Philip Levine, |
(Random House, 2000)
I once had the pleasure of attending a Philip Levine reading in New York City. Like most of our lauded poets, he drowned the audience in a forcible modesty, at one point saying that he is only thought of as a worker's poet, but he's "really not." Well, whether that is just another artist's malevolence towards critics of the day or honest sentiment, The Mercy seems to back him up.
Unlike past masterpieces such as Names of the Lost or What Work Is, The Mercy indulges in an extra dollop of jazz poems, such as the eulogy to the great Sonny Rollins, feeding his horn with breath on Manhattan's Williamsburg Bridge, breath that "became the music of the world," as Levine puts it in one of The Mercy's best poems, "The Unknowing." Of course, this collection offers Levine's typically brilliant working poems, such as the first poem, "Smoke." "Why/was the air filled with smoke?" Levine writes, "Simple. We had work/Work was something that thrived on fire, that without/fire couldn't catch its breath or hang on for life."

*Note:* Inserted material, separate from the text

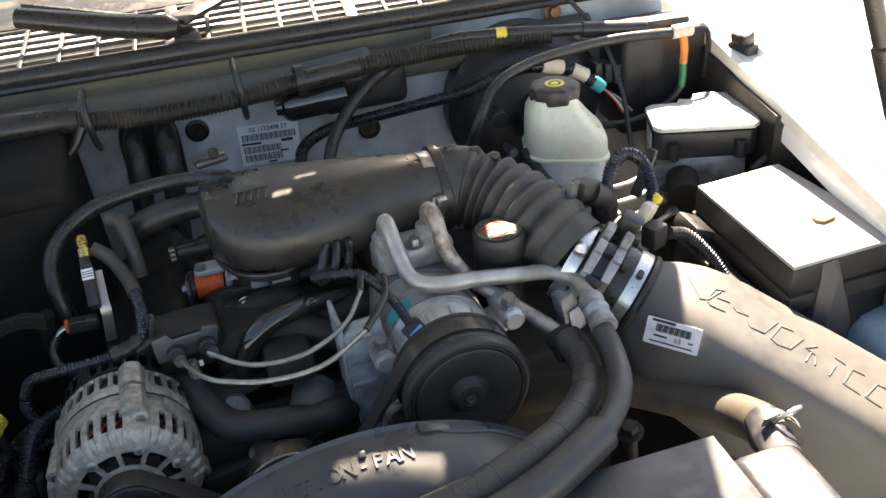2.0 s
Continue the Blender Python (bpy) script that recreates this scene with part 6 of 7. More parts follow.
lm = thing("engine_loom", (0.06, 1.05, 0.80), "black corrugated loom branching over the engine front", "wiring loom")
part("run", loom([(-0.0575, 1.0589, 0.7914), (-0.0431, 1.0469, 0.8171), (-0.0091, 1.0333, 0.8284), (0.0368, 1.0320, 0.8305), (0.0640, 1.0370, 0.8340)], 0.0058, 0.0036, 12), M_LOOM, lm)
part("rise", loom([(0.0640, 1.0370, 0.8270), (0.0751, 1.0455, 0.8350), (0.0777, 1.0817, 0.8435), (0.0740, 1.112, 0.8490)], 0.0072, 0.0036, 12), M_LOOM, lm)
part("hose_end", tube([(0.0740, 1.112, 0.8490), (0.0690, 1.135, 0.8550), (0.0556, 1.160, 0.8720), (0.0458, 1.170, 0.8790), (0.038, 1.174, 0.884)], 0.0082, 14, 0.004), M_HOSE, lm)
part("tape", tube([(0.042, 1.032, 0.8310), (0.062, 1.0365, 0.8320), (0.072, 1.0430, 0.8335)], lambda s_, q: 0.0086 + 0.0008 * math.sin(s_ * 500), 12, 0.003), M_RUBBER, lm)
part("clip", box(pose(0.0875, 1.040, 0.846, 0, 12, 10), (0.006, 0.012, 0.030), 0.0015), M_BLACK, lm)
part("clip_foot", box(pose(0.078, 1.034, 0.833, 0, -20, 10), (0.024, 0.012, 0.005), 0.0015), M_BLACK, lm)
solo("loom_drop", loom([(-0.0575, 1.0589, 0.7914), (-0.062, 1.060, 0.772), (-0.055, 1.058, 0.750)], 0.0066, 0.0038), M_LOOM, "short black loom dropping behind the alternator", "wiring loom")
solo("breather_hose", tube([(0.2057, 1.195, 0.9228), (0.141, 1.24, 0.9125), (0.0867, 1.2464, 0.9072), (0.0451, 1.2349, 0.904), (0.0138, 1.2224, 0.8934), (-0.0055, 1.2009, 0.8804), (-0.0125, 1.178, 0.866), (-0.0112, 1.160, 0.846), (-0.004, 1.145, 0.80)], 0.0092, 16, 0.006), M_RUBBER, "glossy black breather hose arching to the resonator", "hose")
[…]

But there is yet a third dimension to Levine that surfaces here, an element of playfulness, of constructing the poems as conversations between speaker and reader, such as on the just-mentioned poem, in which he speaks of smoke in the first stanza and drifts off onto something of a tangent, and as if his ear were not just tuned to the cadence of his own poem but also to the reader's mind, he writes, "Go back to the beginning, you insist." And he does. Other times, it is as if Levine were writing about writing, almost mocking his chosen art, as on poems such as "Clouds Above the Sea," a poem about his parents standing side by side, "I could give her a rope of genuine pearls/as a gift for bearing my father's sons/and let each pearl glow with a child's fire/I could turn her toward you now with a smile/so that we might joy in her constancy."

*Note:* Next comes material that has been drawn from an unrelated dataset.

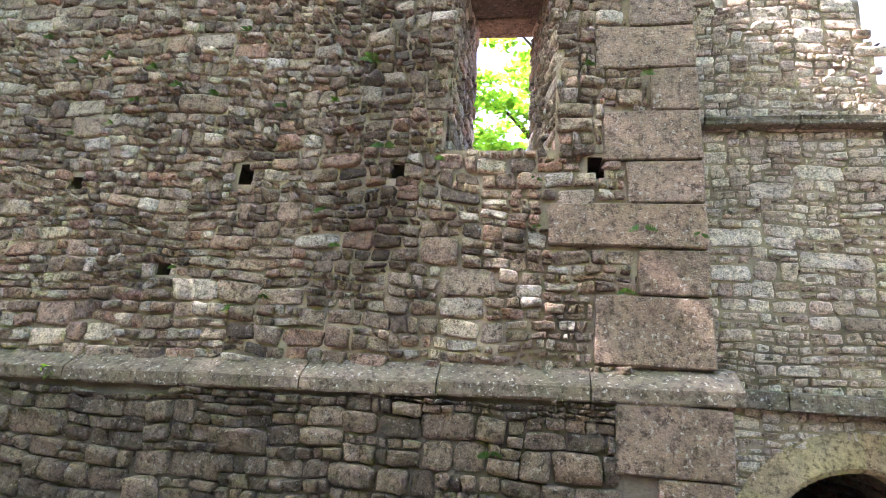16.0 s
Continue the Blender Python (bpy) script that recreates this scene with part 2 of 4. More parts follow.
MAT_STUMP = bark_material("mossy_stump_wood", (0.03, 0.023, 0.017), (0.125, 0.096, 0.06), (0.11, 0.102, 0.017), 0.0, (0.1, 0.1, 0.03), 0.6, 1.0, 2.4, 0.12, 2.2)
MAT_CUT = plain_material("cut_stump_top", (0.22, 0.165, 0.14), (0.36, 0.285, 0.245), 5.0, 0.8, 0.006)
MAT_ROOT = bark_material("bare_root_wood", (0.12, 0.095, 0.076), (0.25, 0.205, 0.17), (0.12, 0.108, 0.03), 0.0, (0.1, 0.1, 0.03), 1.0, 0.4)
MAT_BURL = bark_material("mossy_root_wood", (0.10, 0.08, 0.055), (0.20, 0.165, 0.12), (0.125, 0.11, 0.02), 0.0, (0.1, 0.1, 0.03), 1.0, 0.9, 2.6)
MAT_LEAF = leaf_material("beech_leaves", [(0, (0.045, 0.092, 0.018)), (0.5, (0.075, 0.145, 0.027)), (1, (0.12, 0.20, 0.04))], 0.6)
# Darker copy of the leaves: shade under the trees put into the colour.
MAT_LEAF_DARK = leaf_material("shade_toned_leaves", [(0, (0.021, 0.048, 0.016)), (0.5, (0.037, 0.080, 0.022)), (1, (0.060, 0.112, 0.031))], 0.38)
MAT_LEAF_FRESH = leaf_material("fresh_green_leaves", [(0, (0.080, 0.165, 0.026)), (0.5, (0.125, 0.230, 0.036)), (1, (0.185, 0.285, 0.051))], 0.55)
MAT_GRASS = leaf_material("grass_blades", [(0, (0.055, 0.11, 0.022)), (0.6, (0.11, 0.165, 0.036)), (1, (0.26, 0.25, 0.09))], 0.4)
MAT_FERN = leaf_material("fern_fronds", [(0, (0.03, 0.075, 0.018)), (1, (0.06, 0.13, 0.03))], 0.35)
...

This sort of teasing propels these poems to the heights of tragicomedy, as most poems are deeply rooted in the heavy world of tragic characters that pervade most of Levine's work. Only this time, any element of mawkishness has evaporated, and we get a curious blend of laughs and sighs leaping from each page. Perhaps this is The Mercy's most impressive facet; that now in his early 70s and after 40 years worth of books, Levine's poetry continues to evolve.